Additionally I have asked all my LinkedIn connections to "like" mr zupan's post regarding using a charitable brand to self promote your services as well as block further communication from your company.

Merry Christmas
Comment by pam claughton on December 11, 2011 at 9:12pm

If there was a dislike for this, I'd hit it too. Self-promotion is not what charity should be about.

Comment by John W. Ferneborg on December 11, 2011 at 11:45pm

Delete - it's just a quick and convenient built in feature.  No bridges get burned.  You just never know how stuff can come around full circle, some point down the road... just sayin'

Comment by Frank Zupan on December 12, 2011 at 6:40am

Sandra-You crack me up.

Pam-We are in agreement.

John-No doubt delete is the most convenient of options. I guess I've never been the "suffer in silence" type :)

Comment by Jerry Albright on December 12, 2011 at 10:27am

Yes Frank - this bugs me too. 

Specifically her use of "the boss" comes very close to pissing me off.  As if "the boss" has some sort of authority position I need to respect.  "Well then - if The Boss has OK'd this - then I better sign up right away!"
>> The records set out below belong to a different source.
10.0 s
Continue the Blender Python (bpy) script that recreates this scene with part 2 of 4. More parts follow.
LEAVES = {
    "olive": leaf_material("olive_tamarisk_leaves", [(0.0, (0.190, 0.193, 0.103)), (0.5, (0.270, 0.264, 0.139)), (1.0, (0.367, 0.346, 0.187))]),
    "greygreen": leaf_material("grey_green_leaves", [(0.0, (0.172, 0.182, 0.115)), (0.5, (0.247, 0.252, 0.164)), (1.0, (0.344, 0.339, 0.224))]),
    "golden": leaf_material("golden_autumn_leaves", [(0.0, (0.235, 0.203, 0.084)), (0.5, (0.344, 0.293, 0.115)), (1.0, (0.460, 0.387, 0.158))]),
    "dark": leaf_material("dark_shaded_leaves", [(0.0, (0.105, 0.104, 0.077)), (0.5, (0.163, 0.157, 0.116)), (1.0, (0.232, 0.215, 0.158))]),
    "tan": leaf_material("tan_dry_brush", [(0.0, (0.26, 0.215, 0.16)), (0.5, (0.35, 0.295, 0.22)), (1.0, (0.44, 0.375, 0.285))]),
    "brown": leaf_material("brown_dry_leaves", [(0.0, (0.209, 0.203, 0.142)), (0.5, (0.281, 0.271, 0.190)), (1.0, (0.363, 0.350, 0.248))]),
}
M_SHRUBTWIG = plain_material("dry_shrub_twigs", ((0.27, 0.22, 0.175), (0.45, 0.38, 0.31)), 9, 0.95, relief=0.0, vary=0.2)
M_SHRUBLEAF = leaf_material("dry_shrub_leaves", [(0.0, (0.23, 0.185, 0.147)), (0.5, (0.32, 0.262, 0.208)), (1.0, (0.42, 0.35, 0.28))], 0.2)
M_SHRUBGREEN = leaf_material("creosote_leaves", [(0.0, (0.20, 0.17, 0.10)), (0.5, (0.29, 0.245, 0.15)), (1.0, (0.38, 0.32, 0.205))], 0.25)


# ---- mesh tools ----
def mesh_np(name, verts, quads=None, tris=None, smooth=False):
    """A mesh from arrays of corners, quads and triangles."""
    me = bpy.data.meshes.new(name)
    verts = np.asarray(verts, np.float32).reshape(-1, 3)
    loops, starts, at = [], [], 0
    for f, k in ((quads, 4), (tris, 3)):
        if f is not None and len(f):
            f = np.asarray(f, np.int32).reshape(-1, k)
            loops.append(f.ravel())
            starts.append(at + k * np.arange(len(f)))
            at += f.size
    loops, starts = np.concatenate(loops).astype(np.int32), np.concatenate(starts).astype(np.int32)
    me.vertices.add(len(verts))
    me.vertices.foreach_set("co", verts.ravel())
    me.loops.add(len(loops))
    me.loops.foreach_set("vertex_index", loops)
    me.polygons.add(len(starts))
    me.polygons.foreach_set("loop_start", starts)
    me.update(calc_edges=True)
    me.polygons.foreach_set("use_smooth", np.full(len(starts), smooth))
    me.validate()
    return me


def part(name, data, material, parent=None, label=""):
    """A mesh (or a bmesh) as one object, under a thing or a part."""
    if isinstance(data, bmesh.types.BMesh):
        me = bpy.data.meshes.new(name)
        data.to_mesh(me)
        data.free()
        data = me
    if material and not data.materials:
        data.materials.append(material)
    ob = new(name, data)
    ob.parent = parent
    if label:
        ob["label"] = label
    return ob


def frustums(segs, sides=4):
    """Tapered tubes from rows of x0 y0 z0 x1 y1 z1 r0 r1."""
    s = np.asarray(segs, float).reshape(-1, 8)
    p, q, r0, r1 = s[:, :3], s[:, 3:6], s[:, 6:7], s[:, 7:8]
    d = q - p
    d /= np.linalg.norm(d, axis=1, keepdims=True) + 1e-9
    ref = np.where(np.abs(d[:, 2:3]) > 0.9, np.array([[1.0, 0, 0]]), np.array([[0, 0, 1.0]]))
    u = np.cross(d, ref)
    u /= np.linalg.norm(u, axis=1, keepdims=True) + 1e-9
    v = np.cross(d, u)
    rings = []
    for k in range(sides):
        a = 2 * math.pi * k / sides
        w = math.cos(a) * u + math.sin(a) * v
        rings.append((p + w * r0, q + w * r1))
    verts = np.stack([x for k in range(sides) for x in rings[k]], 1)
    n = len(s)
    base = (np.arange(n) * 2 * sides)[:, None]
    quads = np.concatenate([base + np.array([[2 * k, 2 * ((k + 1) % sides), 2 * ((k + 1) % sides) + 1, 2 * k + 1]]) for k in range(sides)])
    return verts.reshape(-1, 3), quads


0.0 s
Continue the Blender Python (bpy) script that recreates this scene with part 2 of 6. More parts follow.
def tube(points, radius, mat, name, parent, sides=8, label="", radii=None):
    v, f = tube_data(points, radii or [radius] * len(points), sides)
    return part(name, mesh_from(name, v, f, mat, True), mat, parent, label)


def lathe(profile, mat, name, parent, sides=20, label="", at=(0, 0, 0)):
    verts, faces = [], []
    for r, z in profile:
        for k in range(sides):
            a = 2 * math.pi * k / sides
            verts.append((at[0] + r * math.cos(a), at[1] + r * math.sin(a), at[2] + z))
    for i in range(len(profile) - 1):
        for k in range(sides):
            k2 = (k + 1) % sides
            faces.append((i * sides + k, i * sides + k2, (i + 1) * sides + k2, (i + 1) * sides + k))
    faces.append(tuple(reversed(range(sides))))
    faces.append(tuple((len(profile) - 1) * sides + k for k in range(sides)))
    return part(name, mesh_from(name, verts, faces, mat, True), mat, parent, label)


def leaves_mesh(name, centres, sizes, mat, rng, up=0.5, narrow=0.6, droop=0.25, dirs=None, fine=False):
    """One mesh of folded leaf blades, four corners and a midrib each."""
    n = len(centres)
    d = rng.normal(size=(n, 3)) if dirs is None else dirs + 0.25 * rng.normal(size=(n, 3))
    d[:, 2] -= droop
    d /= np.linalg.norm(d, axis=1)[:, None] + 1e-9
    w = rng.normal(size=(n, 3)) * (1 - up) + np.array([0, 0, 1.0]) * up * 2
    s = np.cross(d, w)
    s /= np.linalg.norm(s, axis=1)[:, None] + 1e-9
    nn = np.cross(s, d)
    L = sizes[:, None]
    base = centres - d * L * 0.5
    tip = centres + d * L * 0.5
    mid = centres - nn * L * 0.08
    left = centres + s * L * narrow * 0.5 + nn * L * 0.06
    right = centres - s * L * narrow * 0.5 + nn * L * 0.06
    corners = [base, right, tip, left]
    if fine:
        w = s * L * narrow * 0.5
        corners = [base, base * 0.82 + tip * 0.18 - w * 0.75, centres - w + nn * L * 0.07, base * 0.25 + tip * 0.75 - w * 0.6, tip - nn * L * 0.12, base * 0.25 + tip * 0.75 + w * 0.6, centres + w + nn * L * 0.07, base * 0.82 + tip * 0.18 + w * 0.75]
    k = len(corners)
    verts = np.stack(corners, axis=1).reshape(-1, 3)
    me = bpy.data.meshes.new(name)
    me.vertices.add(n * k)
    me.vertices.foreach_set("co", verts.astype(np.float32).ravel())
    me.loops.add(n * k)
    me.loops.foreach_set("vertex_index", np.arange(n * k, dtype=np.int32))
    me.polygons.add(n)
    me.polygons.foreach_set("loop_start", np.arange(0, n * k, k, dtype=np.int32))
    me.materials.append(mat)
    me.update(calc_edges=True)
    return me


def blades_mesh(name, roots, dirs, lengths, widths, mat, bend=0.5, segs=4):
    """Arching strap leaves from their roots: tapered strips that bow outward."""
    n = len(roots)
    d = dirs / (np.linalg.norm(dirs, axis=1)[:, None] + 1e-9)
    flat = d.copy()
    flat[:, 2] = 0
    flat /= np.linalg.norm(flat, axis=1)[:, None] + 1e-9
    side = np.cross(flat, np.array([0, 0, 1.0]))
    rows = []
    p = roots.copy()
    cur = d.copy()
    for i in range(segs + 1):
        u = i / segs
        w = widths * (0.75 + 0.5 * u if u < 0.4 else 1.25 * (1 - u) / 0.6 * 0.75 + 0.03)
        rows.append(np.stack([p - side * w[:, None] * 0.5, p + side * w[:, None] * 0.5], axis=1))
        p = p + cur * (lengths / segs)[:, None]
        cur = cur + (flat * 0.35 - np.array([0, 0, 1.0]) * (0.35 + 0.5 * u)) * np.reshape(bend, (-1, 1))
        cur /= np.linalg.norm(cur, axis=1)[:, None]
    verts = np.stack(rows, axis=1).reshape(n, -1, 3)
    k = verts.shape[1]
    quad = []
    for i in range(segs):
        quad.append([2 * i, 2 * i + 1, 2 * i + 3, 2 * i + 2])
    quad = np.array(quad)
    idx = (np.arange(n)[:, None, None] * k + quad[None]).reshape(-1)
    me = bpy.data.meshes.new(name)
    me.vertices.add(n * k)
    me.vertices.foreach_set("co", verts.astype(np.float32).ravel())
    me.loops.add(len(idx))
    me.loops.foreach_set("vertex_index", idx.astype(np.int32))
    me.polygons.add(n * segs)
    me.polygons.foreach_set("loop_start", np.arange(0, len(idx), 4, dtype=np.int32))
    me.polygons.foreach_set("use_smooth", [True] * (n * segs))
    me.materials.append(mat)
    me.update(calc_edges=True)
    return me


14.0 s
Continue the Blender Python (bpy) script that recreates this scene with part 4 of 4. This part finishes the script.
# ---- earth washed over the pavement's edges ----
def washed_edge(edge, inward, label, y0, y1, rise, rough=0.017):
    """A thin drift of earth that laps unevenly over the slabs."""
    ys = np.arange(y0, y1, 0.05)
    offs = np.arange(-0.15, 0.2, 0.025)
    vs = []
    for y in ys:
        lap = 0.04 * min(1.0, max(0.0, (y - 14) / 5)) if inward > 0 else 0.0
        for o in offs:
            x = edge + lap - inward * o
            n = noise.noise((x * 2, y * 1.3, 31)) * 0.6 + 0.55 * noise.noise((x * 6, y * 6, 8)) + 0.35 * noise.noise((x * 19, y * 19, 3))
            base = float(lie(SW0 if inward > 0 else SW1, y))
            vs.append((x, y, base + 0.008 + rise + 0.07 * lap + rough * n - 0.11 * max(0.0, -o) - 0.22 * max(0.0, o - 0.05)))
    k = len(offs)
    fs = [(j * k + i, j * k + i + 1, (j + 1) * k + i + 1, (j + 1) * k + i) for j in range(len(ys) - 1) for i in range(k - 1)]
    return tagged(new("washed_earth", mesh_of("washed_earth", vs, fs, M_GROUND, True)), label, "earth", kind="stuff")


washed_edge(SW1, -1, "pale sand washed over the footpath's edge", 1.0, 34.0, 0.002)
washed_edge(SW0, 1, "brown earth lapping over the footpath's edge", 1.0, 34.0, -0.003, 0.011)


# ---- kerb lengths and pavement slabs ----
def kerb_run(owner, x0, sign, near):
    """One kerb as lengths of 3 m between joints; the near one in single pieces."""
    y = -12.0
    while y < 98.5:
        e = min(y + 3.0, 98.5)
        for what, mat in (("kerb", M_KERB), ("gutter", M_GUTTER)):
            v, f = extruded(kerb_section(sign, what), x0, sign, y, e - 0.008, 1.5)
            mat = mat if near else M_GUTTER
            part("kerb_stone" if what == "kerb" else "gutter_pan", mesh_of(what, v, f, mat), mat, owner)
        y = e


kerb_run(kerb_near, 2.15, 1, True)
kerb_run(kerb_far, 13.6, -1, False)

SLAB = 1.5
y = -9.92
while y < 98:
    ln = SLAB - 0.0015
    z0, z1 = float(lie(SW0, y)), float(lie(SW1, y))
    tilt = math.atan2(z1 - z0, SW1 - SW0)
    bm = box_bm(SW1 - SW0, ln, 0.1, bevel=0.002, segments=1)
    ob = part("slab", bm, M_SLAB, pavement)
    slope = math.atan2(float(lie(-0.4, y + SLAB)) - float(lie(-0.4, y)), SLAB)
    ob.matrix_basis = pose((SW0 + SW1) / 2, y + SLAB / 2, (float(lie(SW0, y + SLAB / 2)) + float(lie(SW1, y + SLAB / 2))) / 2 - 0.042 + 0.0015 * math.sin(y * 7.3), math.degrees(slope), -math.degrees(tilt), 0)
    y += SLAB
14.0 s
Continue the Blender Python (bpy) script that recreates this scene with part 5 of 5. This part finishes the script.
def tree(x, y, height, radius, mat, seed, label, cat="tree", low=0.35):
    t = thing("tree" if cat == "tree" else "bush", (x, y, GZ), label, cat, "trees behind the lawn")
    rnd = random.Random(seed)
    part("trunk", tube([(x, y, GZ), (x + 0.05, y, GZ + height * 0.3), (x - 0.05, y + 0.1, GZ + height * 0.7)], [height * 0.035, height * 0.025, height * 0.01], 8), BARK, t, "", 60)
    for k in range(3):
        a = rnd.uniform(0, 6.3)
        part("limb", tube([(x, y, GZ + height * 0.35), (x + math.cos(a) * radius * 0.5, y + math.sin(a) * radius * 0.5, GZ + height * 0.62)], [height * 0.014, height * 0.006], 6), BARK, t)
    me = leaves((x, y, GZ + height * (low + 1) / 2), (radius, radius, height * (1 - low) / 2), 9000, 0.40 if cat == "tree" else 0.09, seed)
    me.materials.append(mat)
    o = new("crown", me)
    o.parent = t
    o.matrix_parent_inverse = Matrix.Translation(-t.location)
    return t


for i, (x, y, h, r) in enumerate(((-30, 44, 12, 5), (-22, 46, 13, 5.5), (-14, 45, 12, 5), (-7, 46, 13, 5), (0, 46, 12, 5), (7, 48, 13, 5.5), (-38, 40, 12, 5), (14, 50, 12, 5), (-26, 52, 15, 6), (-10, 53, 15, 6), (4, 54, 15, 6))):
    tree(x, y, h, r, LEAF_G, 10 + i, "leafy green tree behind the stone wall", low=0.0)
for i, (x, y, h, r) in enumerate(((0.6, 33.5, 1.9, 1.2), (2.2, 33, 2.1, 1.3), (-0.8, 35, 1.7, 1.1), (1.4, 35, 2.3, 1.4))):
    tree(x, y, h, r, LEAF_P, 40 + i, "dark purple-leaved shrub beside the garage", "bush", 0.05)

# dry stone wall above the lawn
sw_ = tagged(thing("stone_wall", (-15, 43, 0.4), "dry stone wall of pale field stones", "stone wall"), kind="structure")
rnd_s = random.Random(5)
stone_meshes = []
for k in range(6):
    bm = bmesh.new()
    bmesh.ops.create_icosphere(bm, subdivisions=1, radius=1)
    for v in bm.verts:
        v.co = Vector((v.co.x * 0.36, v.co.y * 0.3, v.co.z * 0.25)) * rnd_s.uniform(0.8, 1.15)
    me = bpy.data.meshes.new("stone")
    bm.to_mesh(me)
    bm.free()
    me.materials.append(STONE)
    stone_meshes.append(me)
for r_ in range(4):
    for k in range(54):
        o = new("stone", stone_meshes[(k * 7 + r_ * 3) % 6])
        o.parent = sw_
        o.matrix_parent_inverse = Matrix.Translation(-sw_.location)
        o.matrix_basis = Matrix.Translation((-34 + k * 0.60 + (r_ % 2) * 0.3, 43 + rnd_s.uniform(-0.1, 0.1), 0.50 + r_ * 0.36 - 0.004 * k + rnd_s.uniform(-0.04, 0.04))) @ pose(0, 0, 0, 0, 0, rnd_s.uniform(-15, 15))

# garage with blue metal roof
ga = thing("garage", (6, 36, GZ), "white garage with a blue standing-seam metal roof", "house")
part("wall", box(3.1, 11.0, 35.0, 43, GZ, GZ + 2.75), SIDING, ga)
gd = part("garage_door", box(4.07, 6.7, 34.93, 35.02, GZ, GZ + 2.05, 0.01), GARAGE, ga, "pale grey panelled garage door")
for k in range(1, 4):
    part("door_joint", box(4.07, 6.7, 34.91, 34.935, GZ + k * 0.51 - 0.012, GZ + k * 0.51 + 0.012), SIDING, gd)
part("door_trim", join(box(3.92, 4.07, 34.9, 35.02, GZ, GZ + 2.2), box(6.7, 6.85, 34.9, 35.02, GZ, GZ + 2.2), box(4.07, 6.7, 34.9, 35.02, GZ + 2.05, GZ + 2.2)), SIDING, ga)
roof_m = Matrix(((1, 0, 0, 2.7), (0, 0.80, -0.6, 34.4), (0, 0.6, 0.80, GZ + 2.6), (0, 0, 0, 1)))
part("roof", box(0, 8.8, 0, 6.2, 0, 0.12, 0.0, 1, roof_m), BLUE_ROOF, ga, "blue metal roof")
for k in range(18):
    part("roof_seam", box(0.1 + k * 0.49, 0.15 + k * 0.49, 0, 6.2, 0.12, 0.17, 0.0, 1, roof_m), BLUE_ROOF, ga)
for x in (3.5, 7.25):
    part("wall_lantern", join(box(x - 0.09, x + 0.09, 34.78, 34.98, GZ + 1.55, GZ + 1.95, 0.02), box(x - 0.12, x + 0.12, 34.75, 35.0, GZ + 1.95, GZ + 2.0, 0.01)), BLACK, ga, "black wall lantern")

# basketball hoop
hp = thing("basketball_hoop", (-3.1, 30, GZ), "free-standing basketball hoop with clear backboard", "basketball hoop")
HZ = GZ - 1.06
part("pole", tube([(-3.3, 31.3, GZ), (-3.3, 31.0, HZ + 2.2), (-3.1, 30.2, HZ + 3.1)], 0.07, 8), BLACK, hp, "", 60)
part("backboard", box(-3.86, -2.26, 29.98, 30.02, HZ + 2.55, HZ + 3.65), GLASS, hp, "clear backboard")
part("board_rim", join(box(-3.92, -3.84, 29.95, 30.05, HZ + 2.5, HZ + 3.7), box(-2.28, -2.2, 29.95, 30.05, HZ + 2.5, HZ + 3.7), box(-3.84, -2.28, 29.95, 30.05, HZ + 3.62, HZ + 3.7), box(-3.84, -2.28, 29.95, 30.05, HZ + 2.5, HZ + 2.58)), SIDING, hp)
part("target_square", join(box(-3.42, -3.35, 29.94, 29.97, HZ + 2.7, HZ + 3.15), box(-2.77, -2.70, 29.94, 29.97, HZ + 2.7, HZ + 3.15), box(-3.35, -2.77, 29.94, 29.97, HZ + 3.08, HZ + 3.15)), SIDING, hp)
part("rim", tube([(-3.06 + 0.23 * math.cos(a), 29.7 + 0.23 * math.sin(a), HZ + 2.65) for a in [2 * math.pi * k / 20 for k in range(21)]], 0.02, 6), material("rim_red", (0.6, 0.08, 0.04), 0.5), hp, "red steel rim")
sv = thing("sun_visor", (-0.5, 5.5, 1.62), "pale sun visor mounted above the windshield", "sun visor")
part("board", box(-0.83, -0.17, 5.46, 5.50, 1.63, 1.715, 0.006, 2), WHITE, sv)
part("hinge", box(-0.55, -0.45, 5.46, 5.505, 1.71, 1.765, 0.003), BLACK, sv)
This reminds me of those "Oops - the boss overbought.  His mistake is your chance to get a bargain basement price on these - but hurry in today!  The boss may change his mind on these prices!"

"The Boss" can shove it as far as I'm concerned.

Comment by Suresh on December 12, 2011 at 10:30am

And by the way, the "Like" is over and above the Tax Write Off they would use for Charity.

 

Instant gratification taken to a different level.